**** DATA FOR PROCESSING ****

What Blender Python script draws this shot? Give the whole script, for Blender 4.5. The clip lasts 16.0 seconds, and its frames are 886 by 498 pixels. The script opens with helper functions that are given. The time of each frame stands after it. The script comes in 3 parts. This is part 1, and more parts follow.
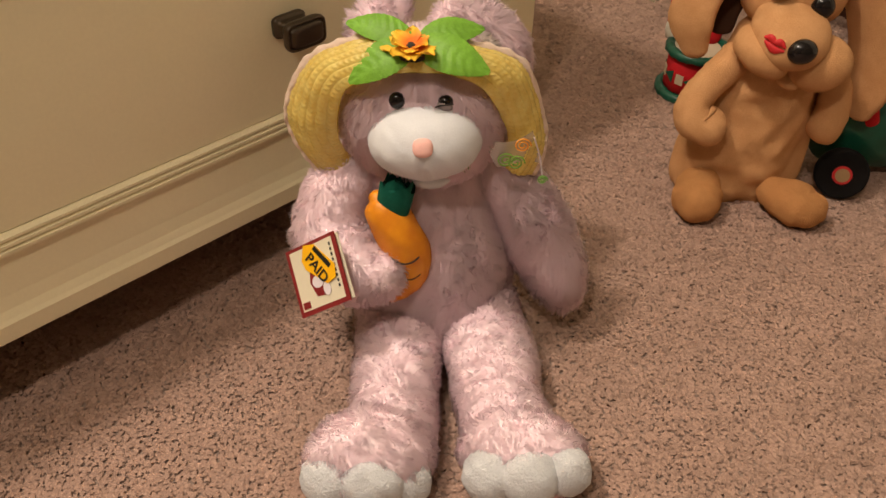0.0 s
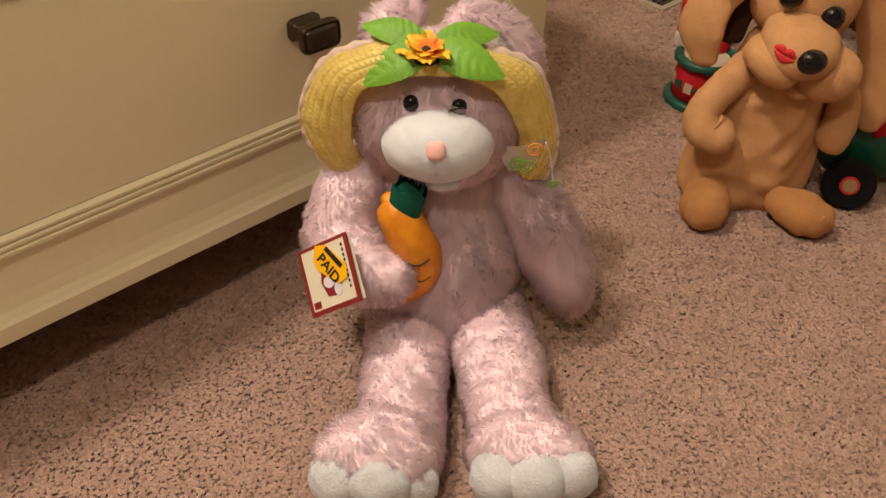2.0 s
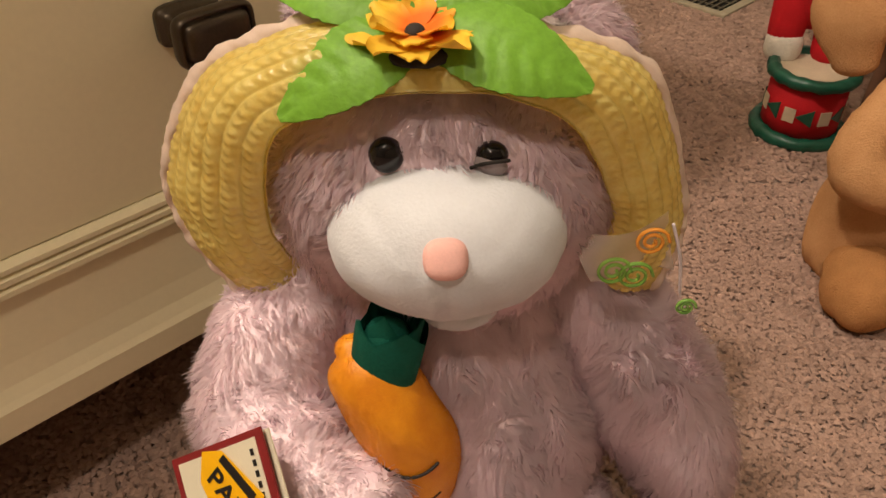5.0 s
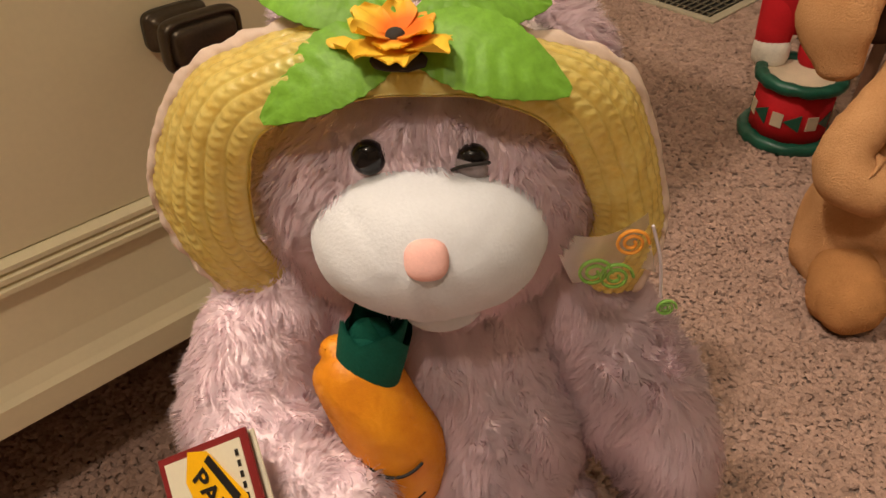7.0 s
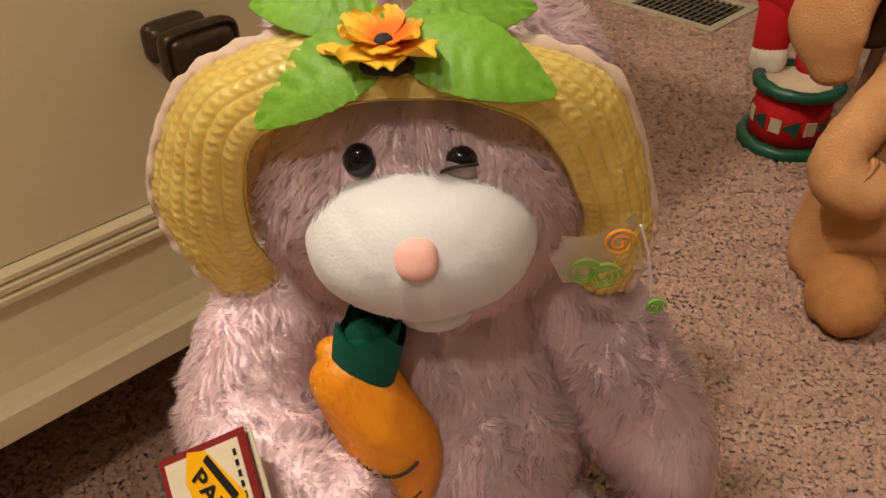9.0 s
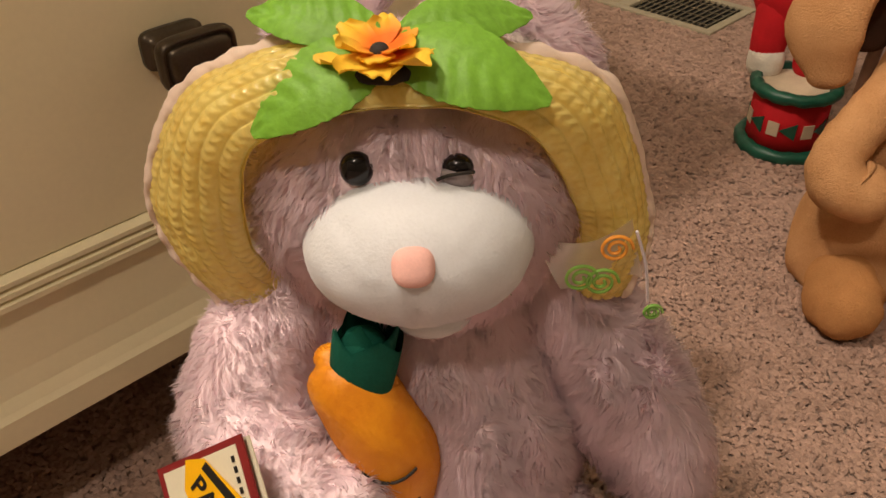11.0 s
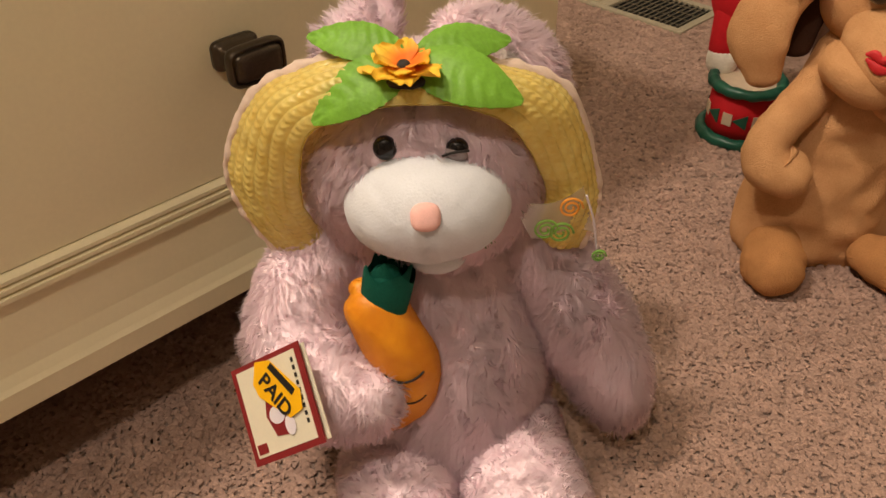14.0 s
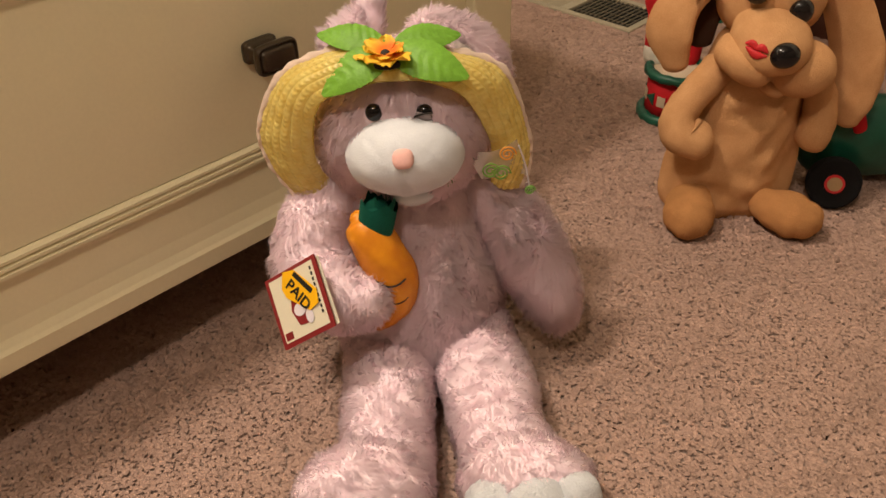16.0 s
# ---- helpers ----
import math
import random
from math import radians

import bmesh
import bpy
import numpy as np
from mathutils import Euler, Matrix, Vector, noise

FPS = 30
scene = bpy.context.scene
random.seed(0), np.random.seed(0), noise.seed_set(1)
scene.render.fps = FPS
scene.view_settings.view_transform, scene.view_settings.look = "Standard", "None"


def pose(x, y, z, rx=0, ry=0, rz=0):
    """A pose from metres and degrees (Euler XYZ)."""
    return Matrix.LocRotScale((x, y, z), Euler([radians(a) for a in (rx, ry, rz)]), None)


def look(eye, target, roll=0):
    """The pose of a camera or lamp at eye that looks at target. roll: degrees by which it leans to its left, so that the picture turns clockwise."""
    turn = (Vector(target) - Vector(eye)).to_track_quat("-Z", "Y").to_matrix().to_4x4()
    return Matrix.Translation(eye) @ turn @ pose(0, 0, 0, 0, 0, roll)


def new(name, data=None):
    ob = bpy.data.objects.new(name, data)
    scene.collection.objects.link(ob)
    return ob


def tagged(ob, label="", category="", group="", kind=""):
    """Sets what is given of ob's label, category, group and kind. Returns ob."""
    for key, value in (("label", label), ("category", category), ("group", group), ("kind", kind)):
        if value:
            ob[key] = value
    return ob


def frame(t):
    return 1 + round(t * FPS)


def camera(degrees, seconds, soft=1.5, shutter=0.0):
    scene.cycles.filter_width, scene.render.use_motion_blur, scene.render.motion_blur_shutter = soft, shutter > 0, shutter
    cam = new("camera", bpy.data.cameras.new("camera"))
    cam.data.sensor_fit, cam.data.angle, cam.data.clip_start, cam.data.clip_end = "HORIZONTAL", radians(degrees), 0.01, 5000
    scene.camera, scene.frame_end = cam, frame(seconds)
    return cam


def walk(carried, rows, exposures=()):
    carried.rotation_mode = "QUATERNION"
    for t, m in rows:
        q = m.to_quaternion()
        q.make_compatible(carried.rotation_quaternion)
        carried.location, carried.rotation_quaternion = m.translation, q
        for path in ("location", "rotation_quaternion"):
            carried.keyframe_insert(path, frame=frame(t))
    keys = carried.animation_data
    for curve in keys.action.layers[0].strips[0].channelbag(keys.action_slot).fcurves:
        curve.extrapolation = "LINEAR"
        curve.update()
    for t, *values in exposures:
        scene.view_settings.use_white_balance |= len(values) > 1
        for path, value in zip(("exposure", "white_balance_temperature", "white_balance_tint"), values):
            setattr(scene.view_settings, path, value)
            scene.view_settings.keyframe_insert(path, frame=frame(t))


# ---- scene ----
cam = camera(56.27, 16.0)
PATH = [
    (0, (-0.0117, -0.0790, 0.7377), (0.0520, 1.4259, -0.5781), 1.27),
    (0.5, (-0.0146, -0.0810, 0.7407), (0.0566, 1.4349, -0.5620), 1.16),
    (1, (-0.0135, -0.0810, 0.7433), (0.0578, 1.4311, -0.5638), 1.29),
    (1.5, (-0.0169, -0.0824, 0.7406), (0.0453, 1.4253, -0.5721), 1.58),
    (2, (-0.0204, -0.0865, 0.7384), (0.0378, 1.4292, -0.5651), 2.02),
    (2.5, (-0.0276, -0.0776, 0.7293), (0.0353, 1.5135, -0.4808), 1.65),
    (3, (-0.0357, 0.0490, 0.6790), (0.0582, 1.7700, -0.3355), 0.05),
    (3.5, (-0.0194, 0.2363, 0.5720), (0.1054, 1.8772, -0.5647), 0.80),
    (4, (-0.0198, 0.2875, 0.5206), (0.0600, 1.8530, -0.7215), 0.44),
    (6.5, (-0.0127, 0.2775, 0.5227), (0.0491, 1.8818, -0.6699), -0.29),
    (7, (-0.0117, 0.2788, 0.5223), (0.0645, 1.8672, -0.6906), 0.02),
    (7.5, (-0.0075, 0.2720, 0.5257), (0.0819, 1.8538, -0.6949), 0.51),
    (8, (-0.0042, 0.2715, 0.5250), (0.0932, 1.8567, -0.6906), 0.43),
    (8.5, (-0.0040, 0.2668, 0.5284), (0.0722, 1.8672, -0.6686), -0.44),
    (9, (-0.0043, 0.2685, 0.5225), (0.0529, 1.8771, -0.6646), -0.95),
    (11.5, (-0.0027, 0.2688, 0.5256), (0.0534, 1.8821, -0.6551), -1.30),
    (12, (-0.0036, 0.2696, 0.5246), (0.0444, 1.8892, -0.6478), -1.49),
    (12.5, (-0.0021, 0.2692, 0.5274), (0.0334, 1.8861, -0.6492), -1.69),
    (13, (-0.0015, 0.2578, 0.5379), (0.0393, 1.8708, -0.6439), -1.62),
    (13.5, (0.0004, 0.2103, 0.5668), (0.0450, 1.8225, -0.6159), -1.74),
    (14, (-0.0151, 0.1376, 0.5990), (0.0619, 1.7281, -0.6113), -0.35),
    (14.5, (-0.0035, 0.0437, 0.6407), (0.0859, 1.6140, -0.5947), -0.49),
    (15, (-0.0082, -0.0267, 0.6673), (0.1032, 1.5576, -0.5482), -0.24),
    (15.5, (-0.0080, -0.0667, 0.6749), (0.1008, 1.5367, -0.5156), -0.64),
    (16, (-0.0098, -0.0748, 0.6789), (0.0857, 1.5231, -0.5200), -1.23),
]
walk(cam, [(t, look(eye, target, roll)) for t, eye, target, roll in PATH], [(0, -0.05), (2.8, -0.05), (3.8, -0.08), (13.2, -0.08), (14.6, -0.03), (16, -0.03)])

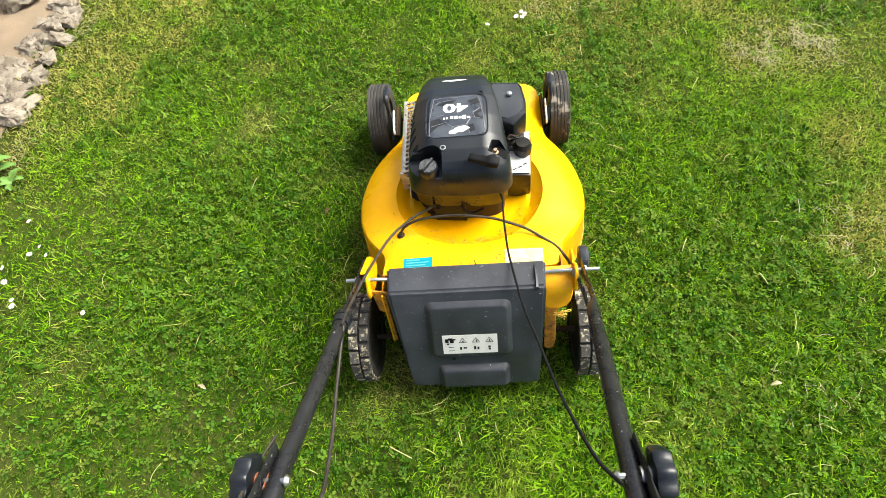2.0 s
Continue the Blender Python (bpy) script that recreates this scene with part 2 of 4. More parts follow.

****

TO DO = Go through the data above and transcribe it in full, omitting any image.

RESULT OF THIS TASK =
What Blender Python script draws this shot? Give the whole script, for Blender 4.5. The clip lasts 16.0 seconds, and its frames are 886 by 498 pixels. The script opens with helper functions that are given. The time of each frame stands after it. The script comes in 3 parts. This is part 1, and more parts follow.
0.0 s
2.0 s
5.0 s
7.0 s
9.0 s
11.0 s
14.0 s
16.0 s
# ---- helpers ----
import math
import random
from math import radians

import bmesh
import bpy
import numpy as np
from mathutils import Euler, Matrix, Vector, noise

FPS = 30
scene = bpy.context.scene
random.seed(0), np.random.seed(0), noise.seed_set(1)
scene.render.fps = FPS
scene.view_settings.view_transform, scene.view_settings.look = "Standard", "None"


def pose(x, y, z, rx=0, ry=0, rz=0):
    """A pose from metres and degrees (Euler XYZ)."""
    return Matrix.LocRotScale((x, y, z), Euler([radians(a) for a in (rx, ry, rz)]), None)


def look(eye, target, roll=0):
    """The pose of a camera or lamp at eye that looks at target. roll: degrees by which it leans to its left, so that the picture turns clockwise."""
    turn = (Vector(target) - Vector(eye)).to_track_quat("-Z", "Y").to_matrix().to_4x4()
    return Matrix.Translation(eye) @ turn @ pose(0, 0, 0, 0, 0, roll)


def new(name, data=None):
    ob = bpy.data.objects.new(name, data)
    scene.collection.objects.link(ob)
    return ob


def tagged(ob, label="", category="", group="", kind=""):
    """Sets what is given of ob's label, category, group and kind. Returns ob."""
    for key, value in (("label", label), ("category", category), ("group", group), ("kind", kind)):
        if value:
            ob[key] = value
    return ob


def frame(t):
    return 1 + round(t * FPS)


def camera(degrees, seconds, soft=1.5, shutter=0.0):
    scene.cycles.filter_width, scene.render.use_motion_blur, scene.render.motion_blur_shutter = soft, shutter > 0, shutter
    cam = new("camera", bpy.data.cameras.new("camera"))
    cam.data.sensor_fit, cam.data.angle, cam.data.clip_start, cam.data.clip_end = "HORIZONTAL", radians(degrees), 0.01, 5000
    scene.camera, scene.frame_end = cam, frame(seconds)
    return cam


def walk(carried, rows, exposures=()):
    carried.rotation_mode = "QUATERNION"
    for t, m in rows:
        q = m.to_quaternion()
        q.make_compatible(carried.rotation_quaternion)
        carried.location, carried.rotation_quaternion = m.translation, q
        for path in ("location", "rotation_quaternion"):
            carried.keyframe_insert(path, frame=frame(t))
    keys = carried.animation_data
    for curve in keys.action.layers[0].strips[0].channelbag(keys.action_slot).fcurves:
        curve.extrapolation = "LINEAR"
        curve.update()
    for t, *values in exposures:
        scene.view_settings.use_white_balance |= len(values) > 1
        for path, value in zip(("exposure", "white_balance_temperature", "white_balance_tint"), values):
            setattr(scene.view_settings, path, value)
            scene.view_settings.keyframe_insert(path, frame=frame(t))


# ---- scene ----
cam = camera(56.27, 16.0)
PATH = [
    (0, (-0.0117, -0.0790, 0.7377), (0.0520, 1.4259, -0.5781), 1.27),
    (0.5, (-0.0146, -0.0810, 0.7407), (0.0566, 1.4349, -0.5620), 1.16),
    (1, (-0.0135, -0.0810, 0.7433), (0.0578, 1.4311, -0.5638), 1.29),
    (1.5, (-0.0169, -0.0824, 0.7406), (0.0453, 1.4253, -0.5721), 1.58),
    (2, (-0.0204, -0.0865, 0.7384), (0.0378, 1.4292, -0.5651), 2.02),
    (2.5, (-0.0276, -0.0776, 0.7293), (0.0353, 1.5135, -0.4808), 1.65),
    (3, (-0.0357, 0.0490, 0.6790), (0.0582, 1.7700, -0.3355), 0.05),
    (3.5, (-0.0194, 0.2363, 0.5720), (0.1054, 1.8772, -0.5647), 0.80),
    (4, (-0.0198, 0.2875, 0.5206), (0.0600, 1.8530, -0.7215), 0.44),
    (6.5, (-0.0127, 0.2775, 0.5227), (0.0491, 1.8818, -0.6699), -0.29),
    (7, (-0.0117, 0.2788, 0.5223), (0.0645, 1.8672, -0.6906), 0.02),
    (7.5, (-0.0075, 0.2720, 0.5257), (0.0819, 1.8538, -0.6949), 0.51),
    (8, (-0.0042, 0.2715, 0.5250), (0.0932, 1.8567, -0.6906), 0.43),
    (8.5, (-0.0040, 0.2668, 0.5284), (0.0722, 1.8672, -0.6686), -0.44),
    (9, (-0.0043, 0.2685, 0.5225), (0.0529, 1.8771, -0.6646), -0.95),
    (11.5, (-0.0027, 0.2688, 0.5256), (0.0534, 1.8821, -0.6551), -1.30),
    (12, (-0.0036, 0.2696, 0.5246), (0.0444, 1.8892, -0.6478), -1.49),
    (12.5, (-0.0021, 0.2692, 0.5274), (0.0334, 1.8861, -0.6492), -1.69),
    (13, (-0.0015, 0.2578, 0.5379), (0.0393, 1.8708, -0.6439), -1.62),
    (13.5, (0.0004, 0.2103, 0.5668), (0.0450, 1.8225, -0.6159), -1.74),
    (14, (-0.0151, 0.1376, 0.5990), (0.0619, 1.7281, -0.6113), -0.35),
    (14.5, (-0.0035, 0.0437, 0.6407), (0.0859, 1.6140, -0.5947), -0.49),
    (15, (-0.0082, -0.0267, 0.6673), (0.1032, 1.5576, -0.5482), -0.24),
    (15.5, (-0.0080, -0.0667, 0.6749), (0.1008, 1.5367, -0.5156), -0.64),
    (16, (-0.0098, -0.0748, 0.6789), (0.0857, 1.5231, -0.5200), -1.23),
]
walk(cam, [(t, look(eye, target, roll)) for t, eye, target, roll in PATH], [(0, -0.05), (2.8, -0.05), (3.8, -0.08), (13.2, -0.08), (14.6, -0.03), (16, -0.03)])

2.0 s
Continue the Blender Python (bpy) script that recreates this scene with part 2 of 4. More parts follow.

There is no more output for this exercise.